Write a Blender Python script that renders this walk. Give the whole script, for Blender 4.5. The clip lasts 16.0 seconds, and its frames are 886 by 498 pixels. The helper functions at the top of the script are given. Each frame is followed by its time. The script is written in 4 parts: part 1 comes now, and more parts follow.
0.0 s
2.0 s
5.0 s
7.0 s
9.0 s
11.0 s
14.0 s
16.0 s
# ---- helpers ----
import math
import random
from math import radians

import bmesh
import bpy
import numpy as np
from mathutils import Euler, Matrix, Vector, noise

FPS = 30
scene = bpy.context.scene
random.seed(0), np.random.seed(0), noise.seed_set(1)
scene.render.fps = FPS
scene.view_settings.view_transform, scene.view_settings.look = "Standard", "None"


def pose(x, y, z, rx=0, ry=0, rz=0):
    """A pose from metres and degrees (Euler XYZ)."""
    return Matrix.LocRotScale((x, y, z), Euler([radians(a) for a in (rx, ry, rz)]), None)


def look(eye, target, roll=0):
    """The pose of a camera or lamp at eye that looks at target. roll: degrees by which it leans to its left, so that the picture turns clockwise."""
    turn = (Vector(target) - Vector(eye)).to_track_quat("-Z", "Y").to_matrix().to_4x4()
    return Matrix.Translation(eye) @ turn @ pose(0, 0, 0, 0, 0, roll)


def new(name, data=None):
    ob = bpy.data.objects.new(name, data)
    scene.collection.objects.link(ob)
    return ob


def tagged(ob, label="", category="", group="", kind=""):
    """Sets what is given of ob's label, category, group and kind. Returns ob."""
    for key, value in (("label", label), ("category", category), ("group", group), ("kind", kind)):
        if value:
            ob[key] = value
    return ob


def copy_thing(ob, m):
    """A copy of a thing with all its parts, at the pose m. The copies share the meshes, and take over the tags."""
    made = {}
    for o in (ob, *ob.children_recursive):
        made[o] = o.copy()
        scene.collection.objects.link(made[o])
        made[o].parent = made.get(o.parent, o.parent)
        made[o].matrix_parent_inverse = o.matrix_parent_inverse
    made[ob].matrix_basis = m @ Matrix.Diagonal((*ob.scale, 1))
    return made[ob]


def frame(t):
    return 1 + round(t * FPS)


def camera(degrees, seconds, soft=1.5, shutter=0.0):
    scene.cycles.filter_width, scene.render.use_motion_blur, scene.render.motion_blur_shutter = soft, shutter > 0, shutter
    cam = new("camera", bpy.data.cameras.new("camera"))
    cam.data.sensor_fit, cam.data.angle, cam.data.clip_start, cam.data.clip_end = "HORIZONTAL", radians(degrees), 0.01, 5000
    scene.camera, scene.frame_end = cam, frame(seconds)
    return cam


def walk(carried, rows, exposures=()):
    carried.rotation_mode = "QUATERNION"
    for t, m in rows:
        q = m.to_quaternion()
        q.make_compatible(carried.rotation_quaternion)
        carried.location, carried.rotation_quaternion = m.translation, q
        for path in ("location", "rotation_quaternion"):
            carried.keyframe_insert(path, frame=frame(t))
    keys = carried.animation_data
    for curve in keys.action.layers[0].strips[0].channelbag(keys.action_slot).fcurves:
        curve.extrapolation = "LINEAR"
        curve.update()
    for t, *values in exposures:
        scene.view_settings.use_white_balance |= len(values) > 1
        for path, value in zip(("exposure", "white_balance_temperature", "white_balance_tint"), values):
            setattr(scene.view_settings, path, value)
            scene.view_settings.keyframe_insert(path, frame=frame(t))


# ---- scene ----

STATED TASK: Reproduce the complete set of lines precisely as supplied.

TASK RESPONSE:
Write a Blender Python script that renders this walk. Give the whole script, for Blender 4.5. The clip lasts 16.0 seconds, and its frames are 886 by 498 pixels. The helper functions at the top of the script are given. Each frame is followed by its time. The script is written in 4 parts: part 1 comes now, and more parts follow.
0.0 s
2.0 s
5.0 s
7.0 s
9.0 s
11.0 s
14.0 s
16.0 s
# ---- helpers ----
import math
import random
from math import radians

import bmesh
import bpy
import numpy as np
from mathutils import Euler, Matrix, Vector, noise

FPS = 30
scene = bpy.context.scene
random.seed(0), np.random.seed(0), noise.seed_set(1)
scene.render.fps = FPS
scene.view_settings.view_transform, scene.view_settings.look = "Standard", "None"


def pose(x, y, z, rx=0, ry=0, rz=0):
    """A pose from metres and degrees (Euler XYZ)."""
    return Matrix.LocRotScale((x, y, z), Euler([radians(a) for a in (rx, ry, rz)]), None)


def look(eye, target, roll=0):
    """The pose of a camera or lamp at eye that looks at target. roll: degrees by which it leans to its left, so that the picture turns clockwise."""
    turn = (Vector(target) - Vector(eye)).to_track_quat("-Z", "Y").to_matrix().to_4x4()
    return Matrix.Translation(eye) @ turn @ pose(0, 0, 0, 0, 0, roll)


def new(name, data=None):
    ob = bpy.data.objects.new(name, data)
    scene.collection.objects.link(ob)
    return ob


def tagged(ob, label="", category="", group="", kind=""):
    """Sets what is given of ob's label, category, group and kind. Returns ob."""
    for key, value in (("label", label), ("category", category), ("group", group), ("kind", kind)):
        if value:
            ob[key] = value
    return ob


def copy_thing(ob, m):
    """A copy of a thing with all its parts, at the pose m. The copies share the meshes, and take over the tags."""
    made = {}
    for o in (ob, *ob.children_recursive):
        made[o] = o.copy()
        scene.collection.objects.link(made[o])
        made[o].parent = made.get(o.parent, o.parent)
        made[o].matrix_parent_inverse = o.matrix_parent_inverse
    made[ob].matrix_basis = m @ Matrix.Diagonal((*ob.scale, 1))
    return made[ob]


def frame(t):
    return 1 + round(t * FPS)


def camera(degrees, seconds, soft=1.5, shutter=0.0):
    scene.cycles.filter_width, scene.render.use_motion_blur, scene.render.motion_blur_shutter = soft, shutter > 0, shutter
    cam = new("camera", bpy.data.cameras.new("camera"))
    cam.data.sensor_fit, cam.data.angle, cam.data.clip_start, cam.data.clip_end = "HORIZONTAL", radians(degrees), 0.01, 5000
    scene.camera, scene.frame_end = cam, frame(seconds)
    return cam


def walk(carried, rows, exposures=()):
    carried.rotation_mode = "QUATERNION"
    for t, m in rows:
        q = m.to_quaternion()
        q.make_compatible(carried.rotation_quaternion)
        carried.location, carried.rotation_quaternion = m.translation, q
        for path in ("location", "rotation_quaternion"):
            carried.keyframe_insert(path, frame=frame(t))
    keys = carried.animation_data
    for curve in keys.action.layers[0].strips[0].channelbag(keys.action_slot).fcurves:
        curve.extrapolation = "LINEAR"
        curve.update()
    for t, *values in exposures:
        scene.view_settings.use_white_balance |= len(values) > 1
        for path, value in zip(("exposure", "white_balance_temperature", "white_balance_tint"), values):
            setattr(scene.view_settings, path, value)
            scene.view_settings.keyframe_insert(path, frame=frame(t))


# ---- scene ----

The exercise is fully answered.